La majorité municipale, elle, défend une stratégie de relance. Pour Jean-Louis Pérès, premier adjoint au maire, les dépenses engagées – estimées à environ 10 millions d’euros sur le mandat – ne constituent pas un luxe mais une nécessité :
La ville déclinait, la population diminuait et il fallait mettre en place des équipements structurants et attractifs
rappelle-t-il. Cette approche repose sur une logique économique de long terme : renforcer l’attractivité de Pau pour capter de nouveaux habitants, stimuler l’investissement privé et élargir la base fiscale. Dans cette vision, la dette n’est pas un fardeau mais un levier d’investissement, à condition que les retombées économiques soient au rendez-vous. Mais la question demeure : l’endettement croissant est-il soutenable dans un contexte national de rigueur budgétaire, où chaque euro dépensé est scruté ?

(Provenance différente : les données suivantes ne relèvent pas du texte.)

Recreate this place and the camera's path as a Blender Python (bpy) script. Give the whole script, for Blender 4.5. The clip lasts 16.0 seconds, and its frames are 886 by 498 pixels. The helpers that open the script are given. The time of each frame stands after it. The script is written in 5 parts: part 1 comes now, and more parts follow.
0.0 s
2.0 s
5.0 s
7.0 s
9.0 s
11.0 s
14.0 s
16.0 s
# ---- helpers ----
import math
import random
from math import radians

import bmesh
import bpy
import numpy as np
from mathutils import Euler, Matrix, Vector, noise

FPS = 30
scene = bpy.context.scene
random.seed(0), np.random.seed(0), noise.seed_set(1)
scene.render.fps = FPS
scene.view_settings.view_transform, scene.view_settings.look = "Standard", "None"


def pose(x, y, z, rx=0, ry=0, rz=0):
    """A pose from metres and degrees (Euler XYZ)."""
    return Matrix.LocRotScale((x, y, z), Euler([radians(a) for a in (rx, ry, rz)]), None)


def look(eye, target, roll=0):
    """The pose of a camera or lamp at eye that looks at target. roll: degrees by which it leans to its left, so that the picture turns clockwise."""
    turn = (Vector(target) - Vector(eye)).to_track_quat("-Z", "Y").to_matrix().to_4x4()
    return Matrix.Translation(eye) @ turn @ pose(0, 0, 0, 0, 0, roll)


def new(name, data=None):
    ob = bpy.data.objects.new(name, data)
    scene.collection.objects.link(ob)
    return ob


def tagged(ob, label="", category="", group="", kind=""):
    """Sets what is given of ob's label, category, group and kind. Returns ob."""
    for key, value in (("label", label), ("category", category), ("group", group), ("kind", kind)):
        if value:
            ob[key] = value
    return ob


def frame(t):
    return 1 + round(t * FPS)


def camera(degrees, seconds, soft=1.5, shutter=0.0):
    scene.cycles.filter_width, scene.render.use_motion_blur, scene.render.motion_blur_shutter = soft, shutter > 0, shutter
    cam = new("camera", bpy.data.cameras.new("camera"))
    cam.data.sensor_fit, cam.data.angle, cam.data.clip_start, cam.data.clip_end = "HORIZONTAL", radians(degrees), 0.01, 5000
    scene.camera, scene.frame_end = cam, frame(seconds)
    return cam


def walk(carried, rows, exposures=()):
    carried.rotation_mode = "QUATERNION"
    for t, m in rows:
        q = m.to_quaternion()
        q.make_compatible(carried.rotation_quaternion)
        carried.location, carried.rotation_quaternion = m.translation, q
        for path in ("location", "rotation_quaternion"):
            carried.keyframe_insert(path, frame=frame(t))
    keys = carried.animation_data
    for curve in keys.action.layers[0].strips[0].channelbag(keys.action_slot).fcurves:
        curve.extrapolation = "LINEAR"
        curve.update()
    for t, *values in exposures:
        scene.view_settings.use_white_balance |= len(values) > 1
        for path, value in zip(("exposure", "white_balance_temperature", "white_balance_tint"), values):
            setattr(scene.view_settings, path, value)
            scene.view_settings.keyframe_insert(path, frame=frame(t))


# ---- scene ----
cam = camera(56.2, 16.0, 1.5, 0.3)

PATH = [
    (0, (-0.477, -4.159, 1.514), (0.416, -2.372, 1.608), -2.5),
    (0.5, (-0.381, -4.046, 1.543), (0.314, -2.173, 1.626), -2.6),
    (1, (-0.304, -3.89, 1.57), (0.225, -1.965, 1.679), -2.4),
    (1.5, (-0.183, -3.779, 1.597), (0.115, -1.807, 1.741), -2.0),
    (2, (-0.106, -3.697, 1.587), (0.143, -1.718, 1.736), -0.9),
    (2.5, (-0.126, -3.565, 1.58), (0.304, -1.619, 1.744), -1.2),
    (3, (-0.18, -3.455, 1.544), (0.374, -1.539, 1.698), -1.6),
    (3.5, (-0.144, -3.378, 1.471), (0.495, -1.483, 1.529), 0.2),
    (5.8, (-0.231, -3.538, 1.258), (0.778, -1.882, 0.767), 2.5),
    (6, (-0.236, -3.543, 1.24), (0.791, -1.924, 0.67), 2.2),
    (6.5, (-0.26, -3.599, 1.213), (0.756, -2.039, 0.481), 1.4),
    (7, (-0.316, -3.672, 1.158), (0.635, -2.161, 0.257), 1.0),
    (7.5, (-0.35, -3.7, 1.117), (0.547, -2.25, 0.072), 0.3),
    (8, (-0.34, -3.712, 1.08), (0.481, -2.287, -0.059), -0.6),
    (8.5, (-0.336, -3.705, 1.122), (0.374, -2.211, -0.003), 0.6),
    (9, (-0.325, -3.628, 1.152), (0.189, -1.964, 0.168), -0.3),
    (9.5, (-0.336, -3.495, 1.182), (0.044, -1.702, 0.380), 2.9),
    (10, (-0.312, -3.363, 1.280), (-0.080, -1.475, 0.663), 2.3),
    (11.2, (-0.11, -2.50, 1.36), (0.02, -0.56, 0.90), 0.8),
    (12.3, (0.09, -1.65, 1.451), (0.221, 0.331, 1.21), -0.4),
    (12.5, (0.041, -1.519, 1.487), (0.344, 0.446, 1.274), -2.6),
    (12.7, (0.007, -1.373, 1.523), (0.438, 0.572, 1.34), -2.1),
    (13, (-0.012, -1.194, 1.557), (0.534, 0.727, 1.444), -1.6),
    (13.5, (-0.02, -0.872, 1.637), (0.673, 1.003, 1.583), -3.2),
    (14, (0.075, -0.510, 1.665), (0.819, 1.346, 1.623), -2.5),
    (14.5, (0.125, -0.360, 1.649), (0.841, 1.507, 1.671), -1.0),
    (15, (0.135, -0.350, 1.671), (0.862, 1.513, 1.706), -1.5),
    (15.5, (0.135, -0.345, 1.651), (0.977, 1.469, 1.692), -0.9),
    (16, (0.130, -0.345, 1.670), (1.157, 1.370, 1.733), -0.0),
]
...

👁️ L’œil de l’expert : la cohérence politique
L’affaire de Pau illustre une contradiction de fond entre la nécessité d’investir localement et l’impératif de discipline nationale. Si les investissements structurants peuvent dynamiser l’économie d’une ville moyenne, leur financement par l’endettement soulève la question de la soutenabilité et de la cohérence politique. Dans le cas Bayrou, ce décalage devient d’autant plus sensible qu’il occupe désormais la plus haute fonction gouvernementale. Pour les observateurs, ce dossier pourrait peser non seulement sur la crédibilité locale mais aussi sur l’image nationale d’un Premier ministre qui prône la rigueur… tout en incarnant un cas inverse à domicile.